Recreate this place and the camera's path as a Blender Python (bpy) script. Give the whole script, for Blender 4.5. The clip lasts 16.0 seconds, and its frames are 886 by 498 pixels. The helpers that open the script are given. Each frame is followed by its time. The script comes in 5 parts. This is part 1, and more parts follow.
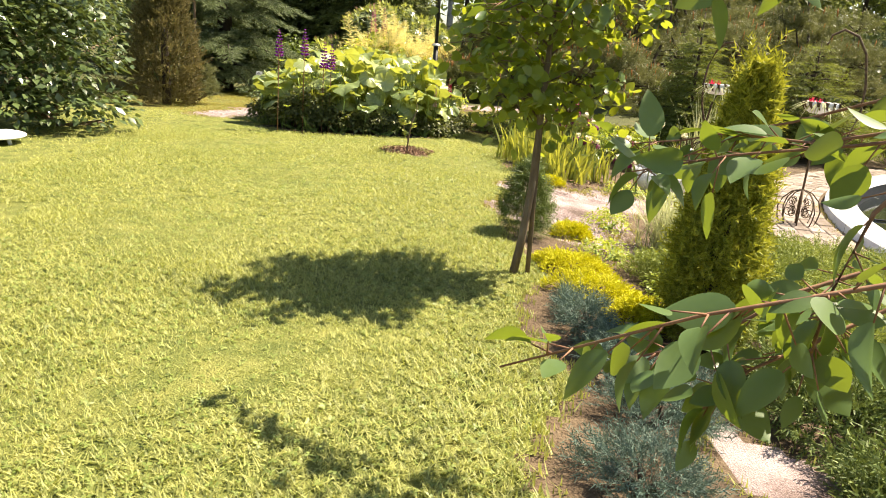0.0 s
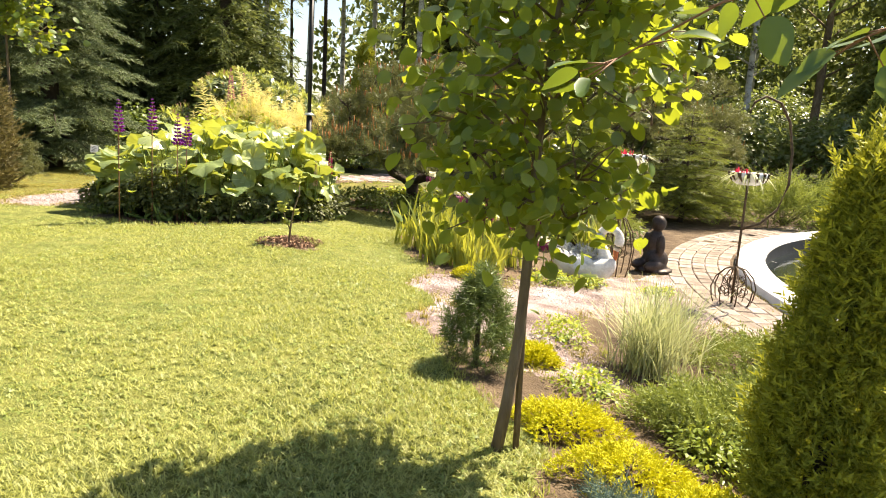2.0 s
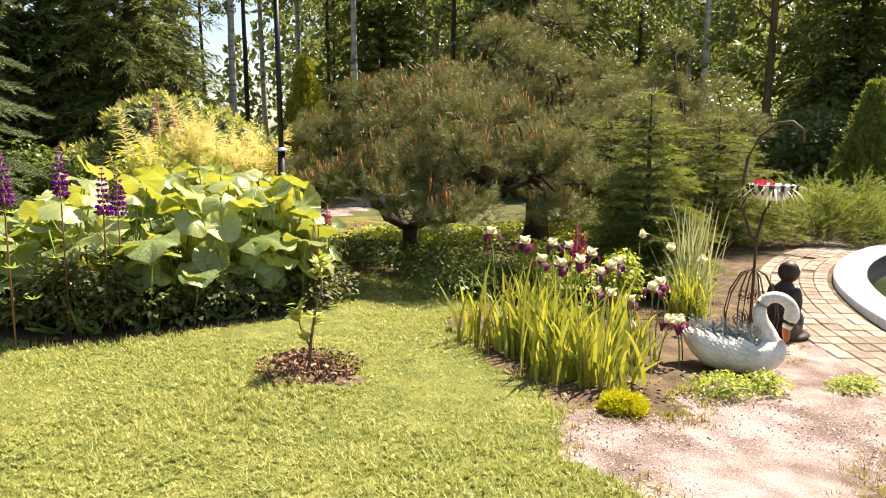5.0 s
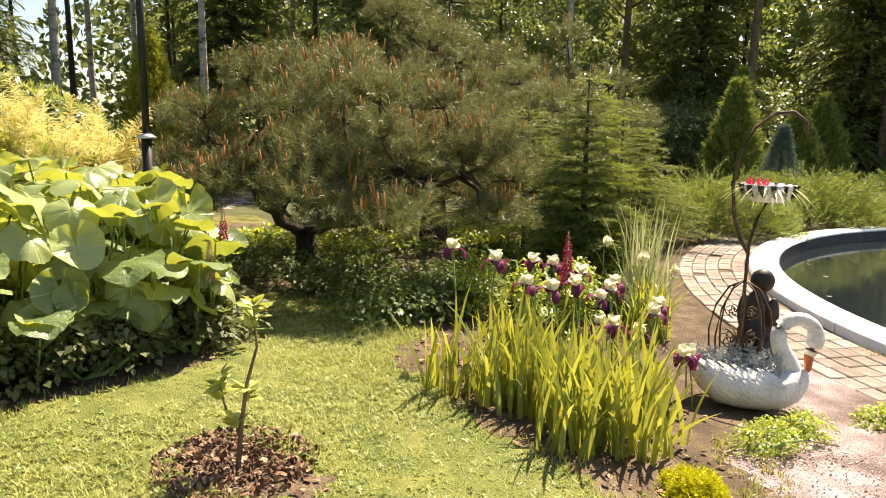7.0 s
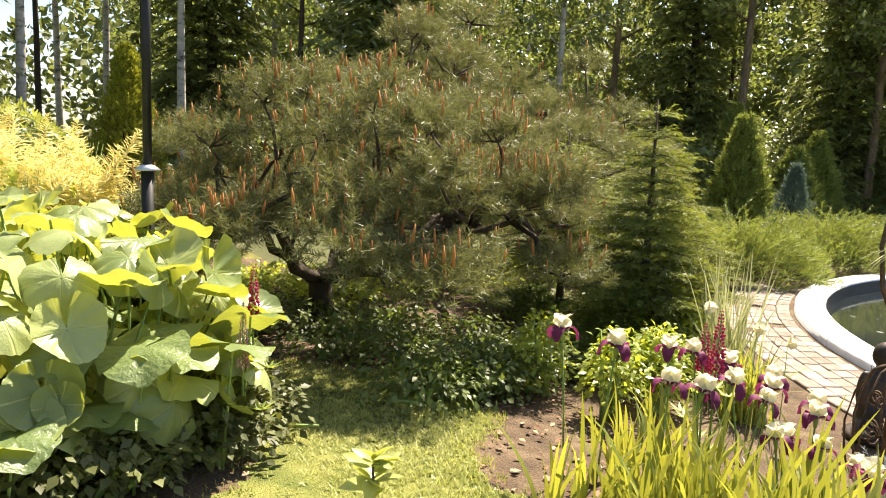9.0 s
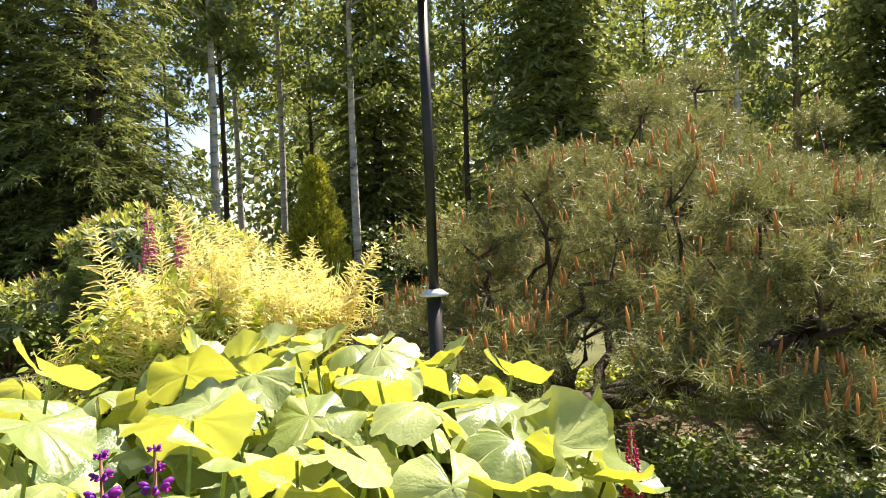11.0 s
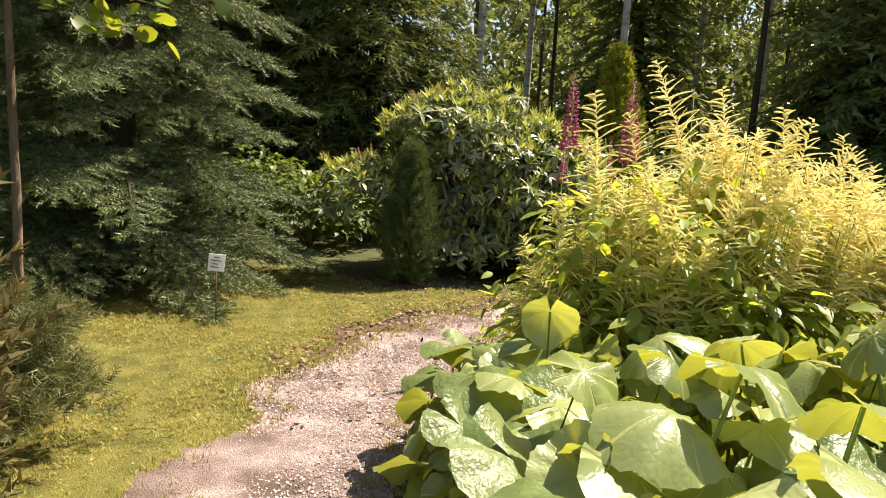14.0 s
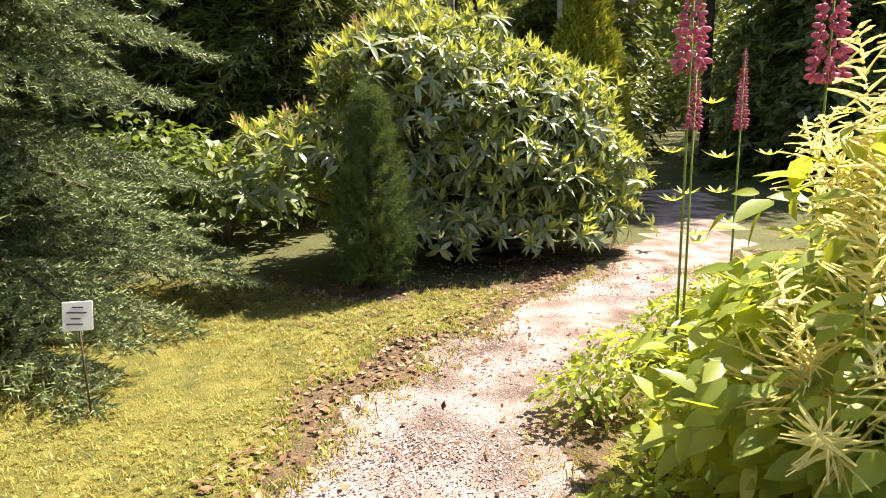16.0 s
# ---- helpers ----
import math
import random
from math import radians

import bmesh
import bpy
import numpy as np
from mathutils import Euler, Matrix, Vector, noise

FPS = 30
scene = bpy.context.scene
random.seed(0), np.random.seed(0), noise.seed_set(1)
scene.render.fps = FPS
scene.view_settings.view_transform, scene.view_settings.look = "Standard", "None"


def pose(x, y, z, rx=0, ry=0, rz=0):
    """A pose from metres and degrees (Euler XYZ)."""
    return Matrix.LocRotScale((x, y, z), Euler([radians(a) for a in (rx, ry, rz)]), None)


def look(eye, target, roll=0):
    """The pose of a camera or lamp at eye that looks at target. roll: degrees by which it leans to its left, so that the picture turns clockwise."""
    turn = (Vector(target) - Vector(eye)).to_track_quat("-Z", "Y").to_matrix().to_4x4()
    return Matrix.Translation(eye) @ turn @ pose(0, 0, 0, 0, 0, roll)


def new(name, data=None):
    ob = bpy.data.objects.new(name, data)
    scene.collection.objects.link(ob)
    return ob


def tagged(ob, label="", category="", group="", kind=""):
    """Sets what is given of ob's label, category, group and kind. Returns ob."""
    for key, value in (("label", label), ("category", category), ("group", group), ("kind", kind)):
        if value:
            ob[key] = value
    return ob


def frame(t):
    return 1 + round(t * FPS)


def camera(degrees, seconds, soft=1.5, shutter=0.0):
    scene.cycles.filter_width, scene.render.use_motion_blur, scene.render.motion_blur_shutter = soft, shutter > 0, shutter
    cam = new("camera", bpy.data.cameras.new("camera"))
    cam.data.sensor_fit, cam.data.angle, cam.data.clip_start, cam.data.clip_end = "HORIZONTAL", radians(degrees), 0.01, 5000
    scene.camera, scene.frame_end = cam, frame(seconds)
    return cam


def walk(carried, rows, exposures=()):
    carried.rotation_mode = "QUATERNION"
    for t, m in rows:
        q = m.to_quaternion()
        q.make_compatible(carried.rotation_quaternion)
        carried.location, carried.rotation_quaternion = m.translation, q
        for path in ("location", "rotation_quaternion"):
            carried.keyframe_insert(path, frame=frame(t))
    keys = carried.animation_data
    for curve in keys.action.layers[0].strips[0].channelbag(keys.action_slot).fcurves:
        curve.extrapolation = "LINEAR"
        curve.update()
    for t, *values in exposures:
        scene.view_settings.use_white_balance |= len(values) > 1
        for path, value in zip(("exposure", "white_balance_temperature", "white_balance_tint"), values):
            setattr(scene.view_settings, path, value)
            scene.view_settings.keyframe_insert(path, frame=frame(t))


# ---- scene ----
cam = camera(65.6, 16.0, soft=1.0)
PATH = [
    (0, (0.058, 0.301, 1.222), (0.102, 2.22, 0.663), 4.3),
    (0.5, (-0.067, 0.709, 1.213), (0.109, 2.651, 0.768), 4.2),
    (1, (-0.15, 1.07, 1.255), (0.283, 2.983, 0.865), 1.4),
    (1.5, (-0.214, 1.41, 1.247), (0.239, 3.318, 0.852), 1.3),
    (2, (-0.272, 1.733, 1.27), (0.163, 3.651, 0.908), 3.5),
    (2.5, (-0.385, 2.214, 1.239), (0.137, 4.122, 0.944), 1.5),
    (3, (-0.498, 2.599, 1.246), (0.027, 4.511, 0.981), -0.1),
    (3.2, (-0.564, 2.803, 1.232), (-0.042, 4.718, 0.985), -0.6),
    (5.3, (-0.899, 4.794, 1.44), (-0.162, 6.618, 1.081), 0.8),
    (5.5, (-0.914, 4.943, 1.446), (-0.066, 6.712, 1.057), 2.0),
    (6, (-0.874, 5.317, 1.371), (0.016, 7.053, 0.929), 1.9),
    (6.5, (-0.921, 5.692, 1.36), (-0.081, 7.455, 0.929), 1.6),
    (7, (-0.993, 6.033, 1.37), (0.059, 7.699, 1.028), 1.2),
    (7.5, (-0.972, 6.371, 1.339), (0.097, 8.022, 0.975), 2.1),
    (8, (-0.935, 6.689, 1.384), (0.124, 8.35, 1.042), 2.3),
    (8.2, (-0.955, 6.832, 1.386), (0.11, 8.488, 1.038), 3.2),
    (10.3, (-1.145, 8.034, 1.508), (0.072, 9.62, 1.457), -1.4),
    (10.5, (-1.193, 8.213, 1.513), (-0.077, 9.873, 1.478), -0.9),
    (11, (-1.434, 8.649, 1.539), (-0.648, 10.488, 1.519), -2.3),
    (11.5, (-1.728, 8.929, 1.508), (-1.184, 10.85, 1.392), 1.1),
    (12, (-2.081, 9.121, 1.485), (-1.504, 11.013, 1.191), 0.2),
    (12.5, (-2.403, 9.338, 1.419), (-1.968, 11.252, 1.037), 1.8),
    (12.9, (-2.596, 9.656, 1.458), (-2.254, 11.586, 1.059), 1.2),
    (13, (-2.693, 9.692, 1.441), (-2.36, 11.631, 1.082), 1.5),
    (13.5, (-2.925, 10.203, 1.462), (-2.611, 12.167, 1.249), 1.0),
    (14, (-3.131, 10.75, 1.422), (-2.824, 12.705, 1.13), 3.2),
    (14.5, (-3.261, 11.351, 1.414), (-2.929, 13.3, 1.111), 1.3),
    (15, (-3.346, 11.969, 1.365), (-2.936, 13.9, 1.043), -0.2),
    (15.5, (-3.347, 12.562, 1.345), (-2.905, 14.468, 0.93), 0.0),
    (16, (-3.285, 13.158, 1.351), (-2.75, 15.038, 0.929), -1.2),
]
walk(cam, [(t, look(eye, target, roll)) for t, eye, target, roll in PATH],
     exposures=[(0, 1.53, 7300, 12), (1.0, 1.63, 7300, 12), (3.0, 1.57, 7300, 12), (6.5, 1.42, 7300, 14), (8.2, 1.56, 7200, 14), (10.3, 1.88, 7000, 14), (11.0, 1.77, 7000, 14), (12.0, 1.18, 7300, 14), (13.0, 1.20, 7300, 14), (14.5, 1.32, 7200, 14), (15.5, 1.75, 7100, 14), (16, 1.78, 7100, 14)])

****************

■ **What to do**
Leave the images out and output the remaining material exactly as it stands.

■ **Final result**
Recreate this place and the camera's path as a Blender Python (bpy) script. Give the whole script, for Blender 4.5. The clip lasts 16.0 seconds, and its frames are 886 by 498 pixels. The helpers that open the script are given. Each frame is followed by its time. The script comes in 5 parts. This is part 1, and more parts follow.
0.0 s
2.0 s
5.0 s
7.0 s
9.0 s
11.0 s
14.0 s
16.0 s
# ---- helpers ----
import math
import random
from math import radians

import bmesh
import bpy
import numpy as np
from mathutils import Euler, Matrix, Vector, noise

FPS = 30
scene = bpy.context.scene
random.seed(0), np.random.seed(0), noise.seed_set(1)
scene.render.fps = FPS
scene.view_settings.view_transform, scene.view_settings.look = "Standard", "None"


def pose(x, y, z, rx=0, ry=0, rz=0):
    """A pose from metres and degrees (Euler XYZ)."""
    return Matrix.LocRotScale((x, y, z), Euler([radians(a) for a in (rx, ry, rz)]), None)


def look(eye, target, roll=0):
    """The pose of a camera or lamp at eye that looks at target. roll: degrees by which it leans to its left, so that the picture turns clockwise."""
    turn = (Vector(target) - Vector(eye)).to_track_quat("-Z", "Y").to_matrix().to_4x4()
    return Matrix.Translation(eye) @ turn @ pose(0, 0, 0, 0, 0, roll)


def new(name, data=None):
    ob = bpy.data.objects.new(name, data)
    scene.collection.objects.link(ob)
    return ob


def tagged(ob, label="", category="", group="", kind=""):
    """Sets what is given of ob's label, category, group and kind. Returns ob."""
    for key, value in (("label", label), ("category", category), ("group", group), ("kind", kind)):
        if value:
            ob[key] = value
    return ob


def frame(t):
    return 1 + round(t * FPS)


def camera(degrees, seconds, soft=1.5, shutter=0.0):
    scene.cycles.filter_width, scene.render.use_motion_blur, scene.render.motion_blur_shutter = soft, shutter > 0, shutter
    cam = new("camera", bpy.data.cameras.new("camera"))
    cam.data.sensor_fit, cam.data.angle, cam.data.clip_start, cam.data.clip_end = "HORIZONTAL", radians(degrees), 0.01, 5000
    scene.camera, scene.frame_end = cam, frame(seconds)
    return cam


def walk(carried, rows, exposures=()):
    carried.rotation_mode = "QUATERNION"
    for t, m in rows:
        q = m.to_quaternion()
        q.make_compatible(carried.rotation_quaternion)
        carried.location, carried.rotation_quaternion = m.translation, q
        for path in ("location", "rotation_quaternion"):
            carried.keyframe_insert(path, frame=frame(t))
    keys = carried.animation_data
    for curve in keys.action.layers[0].strips[0].channelbag(keys.action_slot).fcurves:
        curve.extrapolation = "LINEAR"
        curve.update()
    for t, *values in exposures:
        scene.view_settings.use_white_balance |= len(values) > 1
        for path, value in zip(("exposure", "white_balance_temperature", "white_balance_tint"), values):
            setattr(scene.view_settings, path, value)
            scene.view_settings.keyframe_insert(path, frame=frame(t))


# ---- scene ----
cam = camera(65.6, 16.0, soft=1.0)
PATH = [
    (0, (0.058, 0.301, 1.222), (0.102, 2.22, 0.663), 4.3),
    (0.5, (-0.067, 0.709, 1.213), (0.109, 2.651, 0.768), 4.2),
    (1, (-0.15, 1.07, 1.255), (0.283, 2.983, 0.865), 1.4),
    (1.5, (-0.214, 1.41, 1.247), (0.239, 3.318, 0.852), 1.3),
    (2, (-0.272, 1.733, 1.27), (0.163, 3.651, 0.908), 3.5),
    (2.5, (-0.385, 2.214, 1.239), (0.137, 4.122, 0.944), 1.5),
    (3, (-0.498, 2.599, 1.246), (0.027, 4.511, 0.981), -0.1),
    (3.2, (-0.564, 2.803, 1.232), (-0.042, 4.718, 0.985), -0.6),
    (5.3, (-0.899, 4.794, 1.44), (-0.162, 6.618, 1.081), 0.8),
    (5.5, (-0.914, 4.943, 1.446), (-0.066, 6.712, 1.057), 2.0),
    (6, (-0.874, 5.317, 1.371), (0.016, 7.053, 0.929), 1.9),
    (6.5, (-0.921, 5.692, 1.36), (-0.081, 7.455, 0.929), 1.6),
    (7, (-0.993, 6.033, 1.37), (0.059, 7.699, 1.028), 1.2),
    (7.5, (-0.972, 6.371, 1.339), (0.097, 8.022, 0.975), 2.1),
    (8, (-0.935, 6.689, 1.384), (0.124, 8.35, 1.042), 2.3),
    (8.2, (-0.955, 6.832, 1.386), (0.11, 8.488, 1.038), 3.2),
    (10.3, (-1.145, 8.034, 1.508), (0.072, 9.62, 1.457), -1.4),
    (10.5, (-1.193, 8.213, 1.513), (-0.077, 9.873, 1.478), -0.9),
    (11, (-1.434, 8.649, 1.539), (-0.648, 10.488, 1.519), -2.3),
    (11.5, (-1.728, 8.929, 1.508), (-1.184, 10.85, 1.392), 1.1),
    (12, (-2.081, 9.121, 1.485), (-1.504, 11.013, 1.191), 0.2),
    (12.5, (-2.403, 9.338, 1.419), (-1.968, 11.252, 1.037), 1.8),
    (12.9, (-2.596, 9.656, 1.458), (-2.254, 11.586, 1.059), 1.2),
    (13, (-2.693, 9.692, 1.441), (-2.36, 11.631, 1.082), 1.5),
    (13.5, (-2.925, 10.203, 1.462), (-2.611, 12.167, 1.249), 1.0),
    (14, (-3.131, 10.75, 1.422), (-2.824, 12.705, 1.13), 3.2),
    (14.5, (-3.261, 11.351, 1.414), (-2.929, 13.3, 1.111), 1.3),
    (15, (-3.346, 11.969, 1.365), (-2.936, 13.9, 1.043), -0.2),
    (15.5, (-3.347, 12.562, 1.345), (-2.905, 14.468, 0.93), 0.0),
    (16, (-3.285, 13.158, 1.351), (-2.75, 15.038, 0.929), -1.2),
]
walk(cam, [(t, look(eye, target, roll)) for t, eye, target, roll in PATH],
     exposures=[(0, 1.53, 7300, 12), (1.0, 1.63, 7300, 12), (3.0, 1.57, 7300, 12), (6.5, 1.42, 7300, 14), (8.2, 1.56, 7200, 14), (10.3, 1.88, 7000, 14), (11.0, 1.77, 7000, 14), (12.0, 1.18, 7300, 14), (13.0, 1.20, 7300, 14), (14.5, 1.32, 7200, 14), (15.5, 1.75, 7100, 14), (16, 1.78, 7100, 14)])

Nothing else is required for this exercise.